Jon Victor

Workers on the fourth floor of 2 Whitney Ave. were caught off guard Wednesday afternoon, as over 50 members of Students Unite Now marched to Provost Benjamin Polak’s office to deliver a report on financial aid at Yale, as well as 150 student testimonies about how the student effort has negatively impacted their lives.

At 3:45 p.m., the group of students walked into the office building and congregated outside of the Office of the Provost, though they were not permitted to actually enter the office. Moments later, they returned to the first-floor lobby to publicly share stories of struggles with the student effort, a combination of summer earnings and income from a term-time job that students on financial aid must contribute each year. But after just 15 minutes of speaking, the students were asked to leave the building altogether, and they then walked down the block to finish their presentation in front of Rosenfeld Hall. The protest was similar in format to one held last month at Student Financial Services, where students shared experiences outside of the office building and implored Director of Financial Aid Caesar Storlazzi to endorse their position on eliminating the student effort. Wednesday’s protest at the Provost’s Office comes after an acknowledgement by SUN leaders that Storlazzi does not make policy decisions alone, but rather in conjunction with Polak, University President Peter Salovey and Yale College Dean Jonathan Holloway.

“We are gathered here today to bring the demands to eliminate the student income contribution to the people who are choosing to keep the situation the way it is,” SUN leader Jesús Gutiérrez ’16 announced in the lobby of 2 Whitney Ave. “From our meeting with Storlazzi, it’s pretty clear that it’s not him.” On April 18, Storlazzi met with around 25 SUN members where he defended the existence of the student effort and declined to advocate to the administration on the group’s behalf.

Polak did not respond to a request for comment Wednesday night.

Gutiérrez said a worker at the Provost’s Office accepted a copy of the report and student testimonies from him at the entrance of the office, but students were not allowed to enter beyond the elevator landing on the fourth floor. Students were told that Polak was not there, Gutiérrez said. However, 40 minutes after the students left and Polak had returned, Zelma Brunson, operations manager at the Provost’s Office, could not answer whether the provost had actually received the packet or whether he intended to read it.

“We do not know anything about a demonstration today,” she said.

Just two students shared their stories before security guard Delfin Rodrigues interrupted the protest to say that students had to leave the office building.
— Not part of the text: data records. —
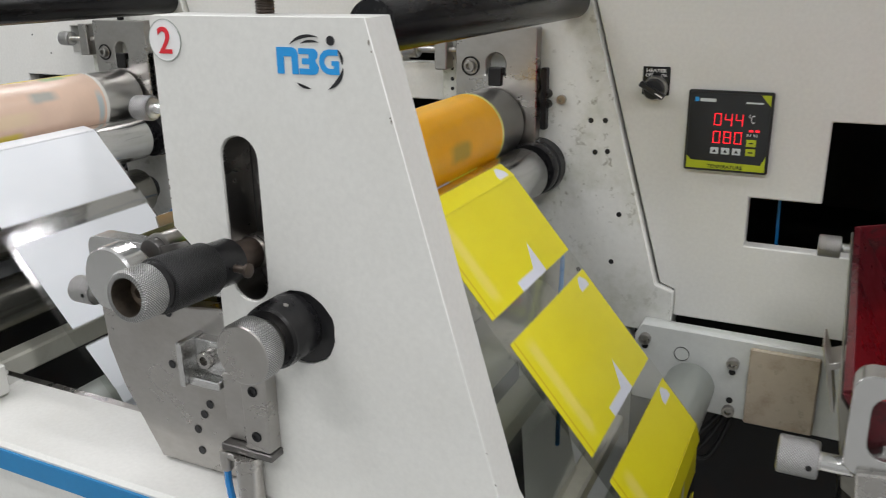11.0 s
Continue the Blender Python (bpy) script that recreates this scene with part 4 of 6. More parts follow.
for k in (1, 2, 3, 4):
    print_cylinder(k)
    t = roller("impression_roller", k, CI, RI, -0.478, -0.066, CHROME, "polished chrome impression roller under the print cylinder", "impression rollers", -1)
    x = (k - 1) * P
    part("bearing_ring", lathe([(0.033, -0.045), (0.0345, -0.042), (0.0345, -0.030), (0.030, -0.028)], 40, "y", (x + CI[0], 0, CI[1])), BLACKSTEEL, t, "black bearing ring")
    solid("bearing_cover", lathe([(0.030, -0.027), (0.036, -0.024), (0.037, -0.009), (0.03, -0.0085)], 40, "y", (x + CI[0], 0, CI[1])), BLACKSTEEL, (x + CI[0], -0.01, CI[1]), "oily dark bearing cover on the frame plate", "bearing", "bearing covers")
    t = roller("anilox_roller", k, CA, RA, -0.470, -0.085, ANILOX[k], "%s inked anilox roller" % NAMES[k][2], "anilox rollers", -1)
    part("end_ring", rod(RA + 0.0006, -0.4715, -0.462, "y", (x + CA[0], 0, CA[1]), 0.001, 40), PAPER if k == 1 else SATIN, t, "pale end ring")
    part("end_cap", rod(RA + 0.002, -0.083, -0.055, "y", (x + CA[0], 0, CA[1]), 0.003), BLACKSTEEL, t)
    roller("web_roller", k, CL, RL, -0.475, -0.042, ROLLGREY, "pale grey-green web roller below the film", "web rollers", 1)
    # darker carrier rollers and bars deep under the web
    roller("carrier_roller", k, (0.30, 0.872), 0.026, -0.44, -0.045, BLACKROD, "black rubber carrier roller", "carrier rollers", 0)
    roller("guide_roller", k, (0.512, 1.052), 0.036, -0.478, -0.06, GUIDES[k], "oily %sguide roller under the web" % {1: "steel ", 2: "pale olive ", 3: "amber-stained ", 4: "steel "}[k], "guide rollers", 0)
    roller("guide_roller", k, (0.545, 0.968), 0.034, -0.478, -0.06, GUIDES[k], "oily %sguide roller under the web" % {1: "steel ", 2: "pale olive ", 3: "amber-stained ", 4: "steel "}[k], "guide rollers", 0)
    solid("cross_bar", box(x + 0.565, x + 0.595, -0.49, -0.01, 0.885, 0.915, 0.003), PIPEWHITE, (x + 0.58, -0.25, 0.9), "cream painted cross bar under the web", "bar", "cross bars")
    solid("cross_bar", box(x + 0.635, x + 0.66, -0.49, -0.01, 0.775, 0.80, 0.003), PIPEWHITE, (x + 0.65, -0.25, 0.79), "cream painted cross bar under the web", "bar", "cross bars")
    # added near-black sheet that hides the returning labels and keeps the space dark
    solid("return_run_mask", prism([(x + 0.495, 0.95), (x + 0.505, 0.955), (x + 0.53, 0.56), (x + 0.52, 0.555)], -0.47, -0.03, 0.001), DARK, (x + 0.5, -0.25, 0.8), "dark sheet added to hide the film's return run", "plate", "drip plates")
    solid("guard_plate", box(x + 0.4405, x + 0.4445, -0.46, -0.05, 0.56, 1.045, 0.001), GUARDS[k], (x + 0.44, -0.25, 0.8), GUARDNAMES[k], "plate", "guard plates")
    # air hose by the frame plate
    solid("air_hose", tube([(x + 0.565, -0.02, 1.035), (x + 0.58, -0.06, 1.03), (x + 0.595, -0.11, 1.01), (x + 0.605, -0.14, 0.96), (x + 0.61, -0.15, 0.90), (x + 0.60, -0.12, 0.8)], 0.003), BLUEHOSE, (x + 0.6, -0.05, 0.9), "thin blue plastic air hose", "hose", "air hoses")


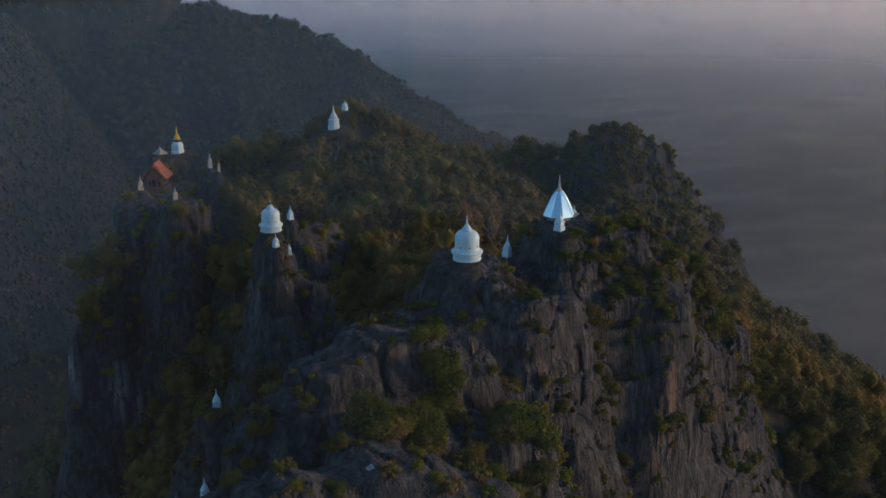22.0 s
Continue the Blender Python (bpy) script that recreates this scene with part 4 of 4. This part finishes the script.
joined("tree_trunks", bare_trunks, [(x, y, z - 2.3 * s, s, a, n) for r in rest for x, y, z, s, a, n in r], BARK, "grey trunks of the hillside forest", "forest")

# lower woods on the flanks and the far mountain's canopy
coarse = [thinned(*leaf_cloud(np.random.default_rng(140 + k), 4.2, 0.8, 3, 60, 0.62, core=0.75)) for k in range(5)]
gx, gy = np.meshgrid(np.arange(-150, 400, 7), np.arange(120, 560, 7), indexing="ij")
gx, gy = (gx + rng.uniform(-2.6, 2.6, gx.shape)).ravel(), (gy + rng.uniform(-2.6, 2.6, gy.shape)).ravel()
rock, soil = heights(gx, gy)
z = np.maximum(rock, soil)
inside = (gx > -80) & (gx < 250) & (gy > 140) & (gy < 450) & (z > -120)
keep = ~inside & (z > -200) & ~((gy < 190) & (gx < 40) & (gx > -70))
joined("flank_woods", coarse, [(x, y, h + 2.0, rng.uniform(0.7, 1.4), rng.uniform(0, 6.28), rng.integers(5)) for x, y, h in zip(gx[keep], gy[keep], z[keep])], LEAF_DARK, "dark woods on the lower hillside", "forest")
gx, gy = np.meshgrid(np.arange(-330, 820, 10.0), np.arange(960, 1760, 10.0), indexing="ij")
gx, gy = (gx + rng.uniform(-5, 5, gx.shape)).ravel(), (gy + rng.uniform(-5, 5, gy.shape)).ravel()
fz = far_height(gx, gy)
sl = np.abs(far_height(gx + 4, gy) - fz) + np.abs(far_height(gx, gy + 4) - fz)
cliffs = (gx > 232) & (gx < 275) & (gy > 1600) & (fz > -90) & (sl > 9)
keep = (fz > PLAIN + 8) & ((sl < 9) | (rng.uniform(size=len(gx)) < 0.9)) & ~cliffs
spots = [(x, y, h + 3.0, np.clip(rng.lognormal(0.45, 0.28), 0.9, 3.0), rng.uniform(0, 6.28), rng.integers(5)) for x, y, h in zip(gx[keep], gy[keep], fz[keep])]
gx, gy = np.meshgrid(np.arange(-230, 120, 6.0), np.arange(1040, 1480, 6.0), indexing="ij")
gx, gy = (gx + rng.uniform(-2, 2, gx.shape)).ravel(), (gy + rng.uniform(-2, 2, gy.shape)).ravel()
fz = far_height(gx, gy)
sl = np.abs(far_height(gx + 4, gy) - fz) + np.abs(far_height(gx, gy + 4) - fz)
keep = (sl > 4) & (fz > -330) & (rng.uniform(size=len(gx)) < 0.8) & (gx > -185)
spots += [(x, y, h + 1.5, rng.uniform(1.0, 2.0), rng.uniform(0, 6.28), rng.integers(5)) for x, y, h in zip(gx[keep], gy[keep], fz[keep])]
far_crowns = [thinned(*leaf_cloud(np.random.default_rng(150 + k), 4.2, 0.8, 3, 42, 0.8, core=0.82, lean=0.3)) for k in range(5)]
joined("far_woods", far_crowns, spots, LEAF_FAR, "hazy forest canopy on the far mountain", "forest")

# white bird lime on the bare tops
ob, v = rock_points[0]
me = ob.data
centre, facing, corners = np.zeros(len(me.polygons) * 3, np.float32), np.zeros(len(me.polygons) * 3, np.float32), np.zeros(len(me.loops), np.int32)
me.polygons.foreach_get("center", centre)
me.polygons.foreach_get("normal", facing)
me.loops.foreach_get("vertex_index", corners)
centre, facing, corners = centre.reshape(-1, 3), facing.reshape(-1, 3), corners.reshape(-1, 4)
for x, y, z, reach in ((-38.4, 124.2, 13.3, 0.7), (-48.5, 128.6, 10.7, 0.45)):
    away = np.hypot(centre[:, 0] - x, centre[:, 1] - y)
    pick = np.nonzero((away < reach) & (facing[:, 2] > 0.25) & (vnoise(centre[:, 0] * 1.1, centre[:, 1] * 1.1, centre[:, 2]) > 0.9 * away / reach - 0.35))[0]
    if len(pick) == 0:
        continue
    p = v[corners[pick]] + facing[pick][:, None, :] * 0.02
    patch = new("bird_lime", mesh_from("bird_lime", p.reshape(-1, 3), np.arange(4 * len(pick)).reshape(-1, 4), CONC, smooth=False))
    tagged(patch, "pale bird lime splashed on bare rock", "stain", kind="stuff")
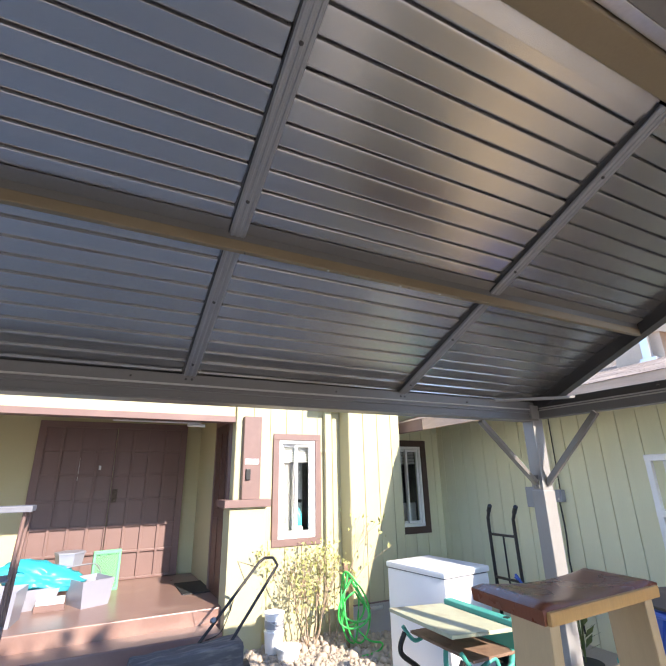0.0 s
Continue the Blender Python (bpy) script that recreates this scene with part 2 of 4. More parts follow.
def frame_ring(bm, axis, face, normal, a0, a1, z0, z1, w, d, proud, bevel=0.004):
    """Four boards round an opening; they reach w outside it, d deep, and stand proud of the face."""
    lo, hi = sorted((face + normal * (proud - d), face + normal * proud))
    for p in ((a0 - w, a1 + w, z1, z1 + w), (a0 - w, a1 + w, z0 - w, z0), (a0 - w, a0, z0, z1), (a1, a1 + w, z0, z1)):
        if axis == "x":
            box(bm, p[0], p[1], lo, hi, p[2], p[3], bevel)
        else:
            box(bm, lo, hi, p[0], p[1], p[2], p[3], bevel)
    return bm


def slab_at(axis, face, normal, a0, a1, d0, d1, z0, z1, bevel=0.0):
    lo, hi = sorted((face + normal * d0, face + normal * d1))
    return blk(a0, a1, lo, hi, z0, z1, bevel) if axis == "x" else blk(lo, hi, a0, a1, z0, z1, bevel)


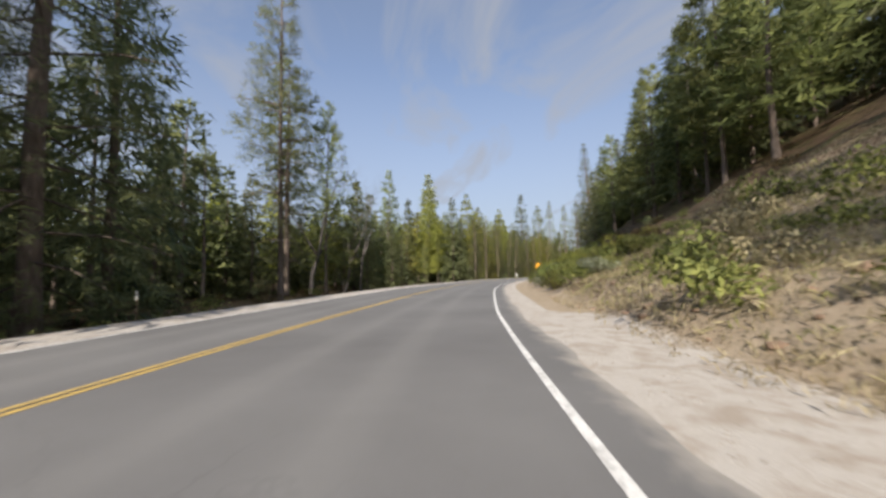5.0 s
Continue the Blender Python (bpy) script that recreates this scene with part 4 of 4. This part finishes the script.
def white_sign():
    root = base("information_sign", 114.4, 288.8, -52, "white rectangular information sign on two thin posts", "road sign")
    for x in (-0.42, 0.42):
        part("post", box(0.06, 0.05, 2.4, (x, 0.05, 1.0), 0.005), GALV, root)
    pan = part("panel", plate(1.08, 0.9, 0.012, 0.03, (0, 0, 1.78)), SIGN_WHITE, root, "white panel")
    for k, (w, h) in enumerate(((0.9, 0.05), (0.98, 0.04), (0.8, 0.04), (0.94, 0.04))):
        part("letter_bar", box(w, 0.004, h, (0.01 * k, -0.009, 2.12 - k * 0.11)), ORANGE if k == 0 else GALV, pan)
    part("arrow", box(0.8, 0.004, 0.05, (0, -0.009, 1.44)), BLACK, pan, "black arrow bar")
    part("arrow_head", plate(0.12, 0.12, 0.004, 0.02, (-0.42, -0.009, 1.44), 45), BLACK, pan)
    post = base("sign_post", 115.0, 287.5, -52, "dark wooden post beside the white sign", "post")
    part("post", box(0.10, 0.10, 2.5, (0, 0, 1.2), 0.01), WOOD, post)


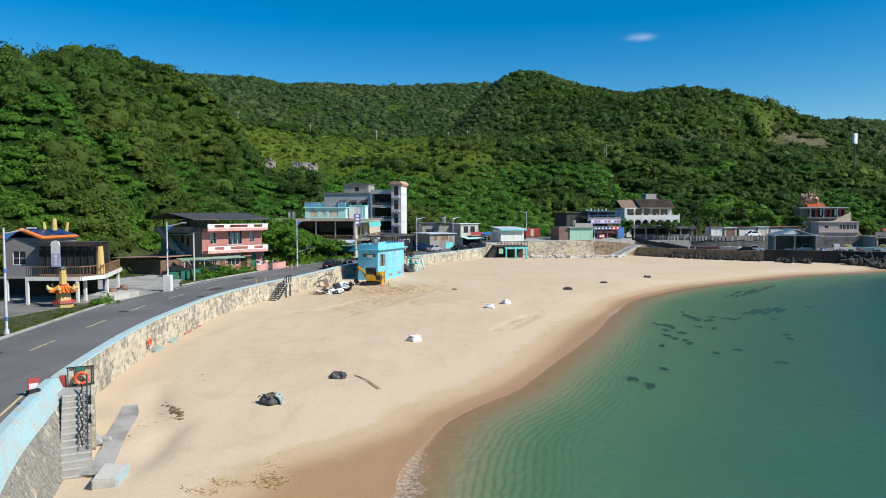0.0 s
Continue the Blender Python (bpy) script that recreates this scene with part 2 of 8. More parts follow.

He told the News that a group of that size was not allowed to gather inside the building, but that sending in a few people to get the point across would have been acceptable.

Students at the protest, however, interpreted the afternoon’s events as a sign that the administration is unwilling to listen to their concerns.

“I think this is the fourth time that I’ve tried to tell my story to this administration, and they’ve refused,” H. McCormick ’17, a SUN member, said to the group. “Evidently, they don’t want to talk to us, but we’re not going to stop trying.”

Gutiérrez said Polak did not respond to two emails from the group prior to the protest requesting a meeting.

The student effort is currently set at $6,400 for all students, but is set to drop next year to $5,950 for most students and to $5,050 for those with the highest need as defined by the University.